- _Supplied material_

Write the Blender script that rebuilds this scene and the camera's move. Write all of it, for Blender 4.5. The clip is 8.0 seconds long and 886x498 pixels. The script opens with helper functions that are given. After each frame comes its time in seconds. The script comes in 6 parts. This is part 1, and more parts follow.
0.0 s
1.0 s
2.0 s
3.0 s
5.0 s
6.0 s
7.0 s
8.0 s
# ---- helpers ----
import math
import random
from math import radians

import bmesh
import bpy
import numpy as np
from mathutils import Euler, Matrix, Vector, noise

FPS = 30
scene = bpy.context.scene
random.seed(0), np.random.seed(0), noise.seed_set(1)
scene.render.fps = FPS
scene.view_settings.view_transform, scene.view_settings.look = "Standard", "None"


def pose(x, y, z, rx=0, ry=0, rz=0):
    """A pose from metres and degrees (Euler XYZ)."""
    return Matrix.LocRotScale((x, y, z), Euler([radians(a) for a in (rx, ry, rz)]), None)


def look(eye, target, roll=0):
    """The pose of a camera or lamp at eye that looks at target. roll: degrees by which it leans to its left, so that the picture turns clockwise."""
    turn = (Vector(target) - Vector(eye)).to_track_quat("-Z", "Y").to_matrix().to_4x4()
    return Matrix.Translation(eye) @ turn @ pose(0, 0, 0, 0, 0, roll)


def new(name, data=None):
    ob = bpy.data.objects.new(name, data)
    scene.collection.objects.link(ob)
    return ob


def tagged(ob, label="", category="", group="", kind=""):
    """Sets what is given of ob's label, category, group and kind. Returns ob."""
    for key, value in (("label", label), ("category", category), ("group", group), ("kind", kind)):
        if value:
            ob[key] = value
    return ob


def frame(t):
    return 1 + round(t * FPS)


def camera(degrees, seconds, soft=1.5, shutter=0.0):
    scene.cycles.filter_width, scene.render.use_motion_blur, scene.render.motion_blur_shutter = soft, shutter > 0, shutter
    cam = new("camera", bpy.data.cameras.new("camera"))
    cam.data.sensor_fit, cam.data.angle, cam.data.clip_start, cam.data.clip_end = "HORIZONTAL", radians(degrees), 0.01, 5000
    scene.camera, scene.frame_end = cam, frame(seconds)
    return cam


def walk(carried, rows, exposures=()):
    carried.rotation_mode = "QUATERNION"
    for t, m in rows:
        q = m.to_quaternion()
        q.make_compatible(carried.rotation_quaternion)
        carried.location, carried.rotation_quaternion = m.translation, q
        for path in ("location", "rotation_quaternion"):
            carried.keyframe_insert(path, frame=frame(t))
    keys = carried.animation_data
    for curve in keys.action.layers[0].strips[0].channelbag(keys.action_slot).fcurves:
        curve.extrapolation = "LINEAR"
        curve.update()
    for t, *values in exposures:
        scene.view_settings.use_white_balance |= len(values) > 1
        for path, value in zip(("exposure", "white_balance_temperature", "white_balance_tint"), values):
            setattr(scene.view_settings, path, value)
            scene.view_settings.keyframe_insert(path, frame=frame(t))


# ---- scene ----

- _What you have to do_
All of the material above needs to be copied exactly.

- _Output below_
Write the Blender script that rebuilds this scene and the camera's move. Write all of it, for Blender 4.5. The clip is 8.0 seconds long and 886x498 pixels. The script opens with helper functions that are given. After each frame comes its time in seconds. The script comes in 6 parts. This is part 1, and more parts follow.
0.0 s
1.0 s
2.0 s
3.0 s
5.0 s
6.0 s
7.0 s
8.0 s
# ---- helpers ----
import math
import random
from math import radians

import bmesh
import bpy
import numpy as np
from mathutils import Euler, Matrix, Vector, noise

FPS = 30
scene = bpy.context.scene
random.seed(0), np.random.seed(0), noise.seed_set(1)
scene.render.fps = FPS
scene.view_settings.view_transform, scene.view_settings.look = "Standard", "None"


def pose(x, y, z, rx=0, ry=0, rz=0):
    """A pose from metres and degrees (Euler XYZ)."""
    return Matrix.LocRotScale((x, y, z), Euler([radians(a) for a in (rx, ry, rz)]), None)


def look(eye, target, roll=0):
    """The pose of a camera or lamp at eye that looks at target. roll: degrees by which it leans to its left, so that the picture turns clockwise."""
    turn = (Vector(target) - Vector(eye)).to_track_quat("-Z", "Y").to_matrix().to_4x4()
    return Matrix.Translation(eye) @ turn @ pose(0, 0, 0, 0, 0, roll)


def new(name, data=None):
    ob = bpy.data.objects.new(name, data)
    scene.collection.objects.link(ob)
    return ob


def tagged(ob, label="", category="", group="", kind=""):
    """Sets what is given of ob's label, category, group and kind. Returns ob."""
    for key, value in (("label", label), ("category", category), ("group", group), ("kind", kind)):
        if value:
            ob[key] = value
    return ob


def frame(t):
    return 1 + round(t * FPS)


def camera(degrees, seconds, soft=1.5, shutter=0.0):
    scene.cycles.filter_width, scene.render.use_motion_blur, scene.render.motion_blur_shutter = soft, shutter > 0, shutter
    cam = new("camera", bpy.data.cameras.new("camera"))
    cam.data.sensor_fit, cam.data.angle, cam.data.clip_start, cam.data.clip_end = "HORIZONTAL", radians(degrees), 0.01, 5000
    scene.camera, scene.frame_end = cam, frame(seconds)
    return cam


def walk(carried, rows, exposures=()):
    carried.rotation_mode = "QUATERNION"
    for t, m in rows:
        q = m.to_quaternion()
        q.make_compatible(carried.rotation_quaternion)
        carried.location, carried.rotation_quaternion = m.translation, q
        for path in ("location", "rotation_quaternion"):
            carried.keyframe_insert(path, frame=frame(t))
    keys = carried.animation_data
    for curve in keys.action.layers[0].strips[0].channelbag(keys.action_slot).fcurves:
        curve.extrapolation = "LINEAR"
        curve.update()
    for t, *values in exposures:
        scene.view_settings.use_white_balance |= len(values) > 1
        for path, value in zip(("exposure", "white_balance_temperature", "white_balance_tint"), values):
            setattr(scene.view_settings, path, value)
            scene.view_settings.keyframe_insert(path, frame=frame(t))


# ---- scene ----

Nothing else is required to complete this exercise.